**Task prompt**.
Retype the data that follows line by line, exactly, and leave its pictures out.

**Recorded data**.

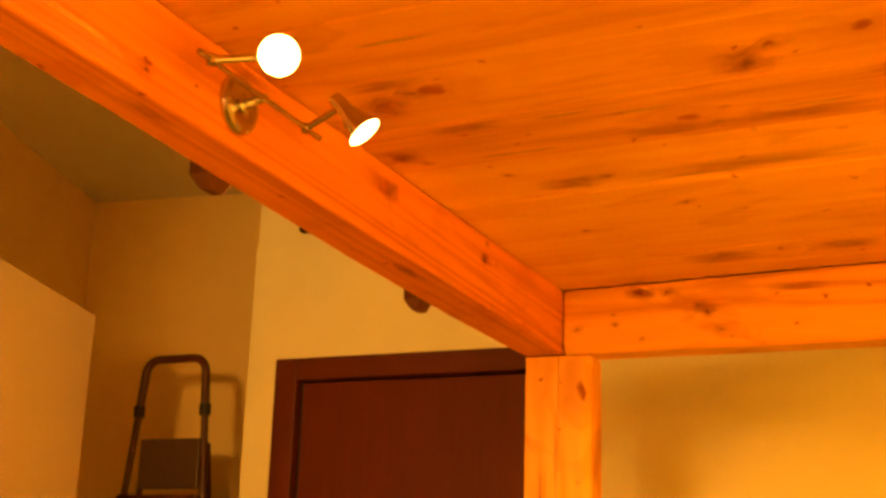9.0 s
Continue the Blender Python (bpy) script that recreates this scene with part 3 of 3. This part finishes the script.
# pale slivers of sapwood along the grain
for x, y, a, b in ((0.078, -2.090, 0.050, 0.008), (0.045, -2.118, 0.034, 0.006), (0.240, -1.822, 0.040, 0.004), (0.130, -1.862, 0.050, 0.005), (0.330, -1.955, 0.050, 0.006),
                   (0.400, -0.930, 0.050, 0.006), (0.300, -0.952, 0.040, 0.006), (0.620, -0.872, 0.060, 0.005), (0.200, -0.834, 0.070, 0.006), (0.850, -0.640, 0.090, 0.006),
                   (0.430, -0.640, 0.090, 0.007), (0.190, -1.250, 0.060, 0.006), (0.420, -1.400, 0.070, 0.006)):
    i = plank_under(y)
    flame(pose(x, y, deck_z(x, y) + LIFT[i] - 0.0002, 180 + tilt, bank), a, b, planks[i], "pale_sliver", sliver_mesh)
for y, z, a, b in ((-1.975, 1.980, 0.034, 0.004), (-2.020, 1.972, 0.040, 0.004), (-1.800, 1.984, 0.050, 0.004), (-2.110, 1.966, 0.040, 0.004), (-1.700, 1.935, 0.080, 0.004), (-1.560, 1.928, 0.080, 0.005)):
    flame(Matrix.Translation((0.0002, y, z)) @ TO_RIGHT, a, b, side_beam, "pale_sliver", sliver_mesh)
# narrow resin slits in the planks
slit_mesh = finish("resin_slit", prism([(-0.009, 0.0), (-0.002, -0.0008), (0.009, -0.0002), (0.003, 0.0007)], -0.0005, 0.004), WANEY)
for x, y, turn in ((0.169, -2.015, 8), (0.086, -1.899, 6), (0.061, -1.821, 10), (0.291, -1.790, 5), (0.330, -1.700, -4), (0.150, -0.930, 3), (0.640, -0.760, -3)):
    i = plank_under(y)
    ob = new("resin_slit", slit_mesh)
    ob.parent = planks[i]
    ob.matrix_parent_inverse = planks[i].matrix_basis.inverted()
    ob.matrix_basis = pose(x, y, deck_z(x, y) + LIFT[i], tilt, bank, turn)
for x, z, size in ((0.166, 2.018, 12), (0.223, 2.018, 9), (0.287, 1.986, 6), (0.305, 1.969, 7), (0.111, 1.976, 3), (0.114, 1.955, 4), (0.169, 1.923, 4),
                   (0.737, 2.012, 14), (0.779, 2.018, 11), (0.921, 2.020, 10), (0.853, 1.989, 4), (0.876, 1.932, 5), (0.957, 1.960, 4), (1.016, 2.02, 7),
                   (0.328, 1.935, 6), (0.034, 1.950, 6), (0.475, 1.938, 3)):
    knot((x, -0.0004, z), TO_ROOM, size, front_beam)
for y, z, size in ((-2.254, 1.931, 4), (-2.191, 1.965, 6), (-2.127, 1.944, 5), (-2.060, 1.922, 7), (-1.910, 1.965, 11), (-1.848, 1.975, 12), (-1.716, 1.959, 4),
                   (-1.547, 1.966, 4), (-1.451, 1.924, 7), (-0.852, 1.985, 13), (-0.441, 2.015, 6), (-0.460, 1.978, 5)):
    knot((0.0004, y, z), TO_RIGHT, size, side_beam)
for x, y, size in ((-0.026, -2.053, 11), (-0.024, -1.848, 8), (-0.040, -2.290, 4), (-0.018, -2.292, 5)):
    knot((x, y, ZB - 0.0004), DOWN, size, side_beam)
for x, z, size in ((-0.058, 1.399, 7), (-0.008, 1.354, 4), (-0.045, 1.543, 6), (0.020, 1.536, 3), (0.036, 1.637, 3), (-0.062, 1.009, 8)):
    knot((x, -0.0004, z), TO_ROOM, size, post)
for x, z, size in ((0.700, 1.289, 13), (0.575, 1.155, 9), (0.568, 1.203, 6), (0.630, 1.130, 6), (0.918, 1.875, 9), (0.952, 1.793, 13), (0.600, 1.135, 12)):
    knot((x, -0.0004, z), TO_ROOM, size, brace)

**Result**.
9.0 s
Continue the Blender Python (bpy) script that recreates this scene with part 3 of 3. This part finishes the script.
# pale slivers of sapwood along the grain
for x, y, a, b in ((0.078, -2.090, 0.050, 0.008), (0.045, -2.118, 0.034, 0.006), (0.240, -1.822, 0.040, 0.004), (0.130, -1.862, 0.050, 0.005), (0.330, -1.955, 0.050, 0.006),
                   (0.400, -0.930, 0.050, 0.006), (0.300, -0.952, 0.040, 0.006), (0.620, -0.872, 0.060, 0.005), (0.200, -0.834, 0.070, 0.006), (0.850, -0.640, 0.090, 0.006),
                   (0.430, -0.640, 0.090, 0.007), (0.190, -1.250, 0.060, 0.006), (0.420, -1.400, 0.070, 0.006)):
    i = plank_under(y)
    flame(pose(x, y, deck_z(x, y) + LIFT[i] - 0.0002, 180 + tilt, bank), a, b, planks[i], "pale_sliver", sliver_mesh)
for y, z, a, b in ((-1.975, 1.980, 0.034, 0.004), (-2.020, 1.972, 0.040, 0.004), (-1.800, 1.984, 0.050, 0.004), (-2.110, 1.966, 0.040, 0.004), (-1.700, 1.935, 0.080, 0.004), (-1.560, 1.928, 0.080, 0.005)):
    flame(Matrix.Translation((0.0002, y, z)) @ TO_RIGHT, a, b, side_beam, "pale_sliver", sliver_mesh)
# narrow resin slits in the planks
slit_mesh = finish("resin_slit", prism([(-0.009, 0.0), (-0.002, -0.0008), (0.009, -0.0002), (0.003, 0.0007)], -0.0005, 0.004), WANEY)
for x, y, turn in ((0.169, -2.015, 8), (0.086, -1.899, 6), (0.061, -1.821, 10), (0.291, -1.790, 5), (0.330, -1.700, -4), (0.150, -0.930, 3), (0.640, -0.760, -3)):
    i = plank_under(y)
    ob = new("resin_slit", slit_mesh)
    ob.parent = planks[i]
    ob.matrix_parent_inverse = planks[i].matrix_basis.inverted()
    ob.matrix_basis = pose(x, y, deck_z(x, y) + LIFT[i], tilt, bank, turn)
for x, z, size in ((0.166, 2.018, 12), (0.223, 2.018, 9), (0.287, 1.986, 6), (0.305, 1.969, 7), (0.111, 1.976, 3), (0.114, 1.955, 4), (0.169, 1.923, 4),
                   (0.737, 2.012, 14), (0.779, 2.018, 11), (0.921, 2.020, 10), (0.853, 1.989, 4), (0.876, 1.932, 5), (0.957, 1.960, 4), (1.016, 2.02, 7),
                   (0.328, 1.935, 6), (0.034, 1.950, 6), (0.475, 1.938, 3)):
    knot((x, -0.0004, z), TO_ROOM, size, front_beam)
for y, z, size in ((-2.254, 1.931, 4), (-2.191, 1.965, 6), (-2.127, 1.944, 5), (-2.060, 1.922, 7), (-1.910, 1.965, 11), (-1.848, 1.975, 12), (-1.716, 1.959, 4),
                   (-1.547, 1.966, 4), (-1.451, 1.924, 7), (-0.852, 1.985, 13), (-0.441, 2.015, 6), (-0.460, 1.978, 5)):
    knot((0.0004, y, z), TO_RIGHT, size, side_beam)
for x, y, size in ((-0.026, -2.053, 11), (-0.024, -1.848, 8), (-0.040, -2.290, 4), (-0.018, -2.292, 5)):
    knot((x, y, ZB - 0.0004), DOWN, size, side_beam)
for x, z, size in ((-0.058, 1.399, 7), (-0.008, 1.354, 4), (-0.045, 1.543, 6), (0.020, 1.536, 3), (0.036, 1.637, 3), (-0.062, 1.009, 8)):
    knot((x, -0.0004, z), TO_ROOM, size, post)
for x, z, size in ((0.700, 1.289, 13), (0.575, 1.155, 9), (0.568, 1.203, 6), (0.630, 1.130, 6), (0.918, 1.875, 9), (0.952, 1.793, 13), (0.600, 1.135, 12)):
    knot((x, -0.0004, z), TO_ROOM, size, brace)